The program also suggested the mayor was guilty of systemic corruption, and that he guides city construction contracts to Iteko, a company owned by his billionaire wife Yelena Baturina. Luzhkov has denied all the allegations, and his lawyers have been busy this week filing lawsuits against the TV networks and several newspapers that reported on the programs (under Russian libel law even quoting an allegation is treated the same as making it).

Luzhkov also fought back this week by holding a Moscow chapter meeting of the pro-Kremlin United Russia party, which unanimously endorsed his continued leadership. On Wednesday, Moscow's United Russia-dominated city council also voted 100 percent, including three opposition Communists, to support the embattled mayor.

"The mayor is using all his resources to defend himself, and they are considerable," says Petrov. "But beneath that facade of unanimity, Luzhkov's team does not look solid. That loud unanimity is actually a warning, a sign of weakness."

Winston Churchill once remarked that observing a Russian power-struggle "is like watching two dogs fighting under a carpet," and little appears to have changed since his day.

However, "there may be quite a few bulldogs under this particular carpet, and it's hard to know who they all are," says Nikolai Petrov, an expert with the Carnegie Center in Moscow. "What this demonstrates is that Russia still has no effective mechanism for regulating such elite conflicts. When they're intense like this, they spill into the public sphere, with all these charges of corruption and so on. No matter who wins, this spectacle hurts authority and diminishes public respect for all politicians."

Mr. Medvedev would seem to have the strongest incentives to go after Luzhkov, an old-time politician whose name has become a byword for corruption, and a Kremlin spokesman this week pointedly reminded journalists that the president's sweeping constitutional powers entitle him to fire the mayor on a moment's notice, just as he has dismissed several regional leaders in recent months. But then, say some analysts, why hasn't he?

"Medvedev shows, by his hesitation, that he can't just sack Luzhkov, but he needs permission from Putin," says Andrei Kolesnikov, opinion editor of the opposition weekly Novaya Gazeta.

"This is the test that will show whether Medvedev is a viable candidate for president. If he proves he can use his constitutional powers, and removes Luzhkov in the next few days, he will show he's a real president and an independent politician. But if Luzhkov stays, or even if it takes a month or so to force him to resign, we'll know it was Putin who made the decision. Then we'll know for sure that Putin's our next president."

For his part, Putin has remained silent on Luzhkov's tribulations, despite a busy week that included holding a national conference of United Russia, of which he is leader. Analysts agree, however, that the storm of TV allegations against Luzhkov could never have been broadcast without Putin's permission. So, what is he up to?

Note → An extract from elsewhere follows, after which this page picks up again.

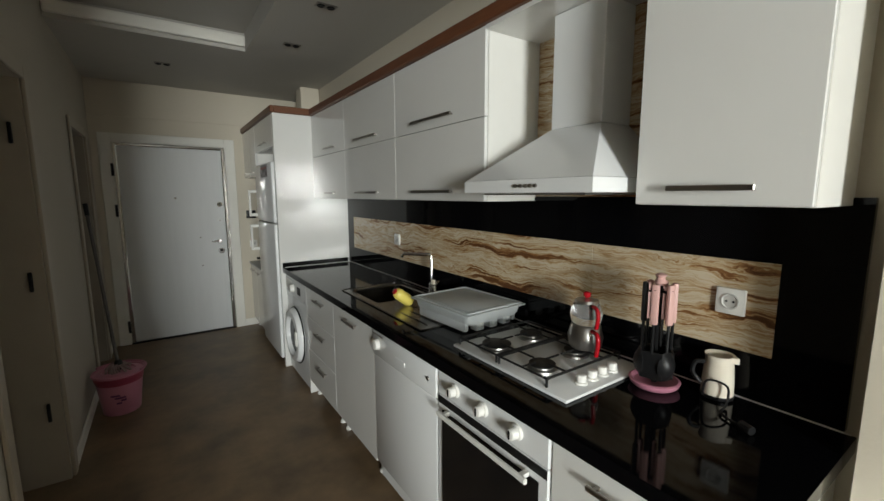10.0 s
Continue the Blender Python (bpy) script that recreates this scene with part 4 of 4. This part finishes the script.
def shore(pts, n=5, j=0.008):
    return [(p.x + rng.uniform(-j, j), p.y + rng.uniform(-j, j)) for p in smooth_line([(a, b, 0) for a, b in pts], n)]


def pm(name, c, c2, s=14):
    c, c2 = [v * 0.78 for v in c], [v * 0.78 for v in c2]
    m = mat(name, c, 0.5, color2=c2, scale=s * 1.6, amount=0.3, bump=0.35, bscale=140, spec=0.12)
    ramp = next(x for x in m.node_tree.nodes if x.type == "VALTORGB").color_ramp.elements
    for p, k, b in ((0.27, 0.30, c), (0.73, 1.35, c2)):
        q = ramp.new(p)
        q.color = (*[min(0.85, v * k) for v in b], 1)
    return m


P_SKY = pm("paint_sky", (0.40, 0.52, 0.60), (0.60, 0.60, 0.62), 6)
P_HILL = pm("paint_hill", (0.015, 0.07, 0.19), (0.035, 0.14, 0.26), 9)
P_HILLFAR = pm("paint_far_hill", (0.025, 0.11, 0.24), (0.06, 0.19, 0.31), 9)
P_LAND = pm("paint_land", (0.06, 0.018, 0.022), (0.19, 0.06, 0.05), 22)
P_BEACH = pm("paint_beach", (0.50, 0.20, 0.19), (0.30, 0.09, 0.10), 16)
P_FOAM = pm("paint_foam", (0.60, 0.72, 0.72), (0.25, 0.52, 0.55), 26)
P_TURQ = pm("paint_turquoise", (0.012, 0.13, 0.24), (0.04, 0.26, 0.34), 12)
P_WALLS = pm("paint_house", (0.66, 0.46, 0.34), (0.55, 0.30, 0.24), 20)
P_ROOF = pm("paint_roof", (0.50, 0.13, 0.10), (0.40, 0.10, 0.10), 20)
P_DARK = pm("paint_dark", (0.020, 0.010, 0.016), (0.07, 0.03, 0.035), 30)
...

"Putin hasn't made up his mind what to do about Luzhkov," says Mr. Kolesnikov. "Luzhkov has a strong base of support in Moscow, and he's fighting to stay until his term ends in a year. Luzhkov is an enemy of Medvedev, and Putin is in the position of deciding whether it's more convenient to save him, or break him. But there's little doubt that Putin is the main force, the one who will decide."

Others argue that the careening "Luzhkov affair" is yet another example of Putin and Medvedev staging political theater in a well-orchestrated tandem, aimed at keeping their own circle – known as the "St. Petersburg clan" because its members hail from Russia's second-largest city – in power indefinitely.

"The Petersburg clan has laid its paws on all Russia, and is dividing the country up among themselves. Moscow is a big remaining tidbit, and they're working on how to get it," says Viktor Ilyukhin, deputy chair of the state Duma's security committee. "I don't see any difference between our top leaders; they are acting as one team. It's a tragedy, because the government headed by Putin is one of the worst Russia has ever had."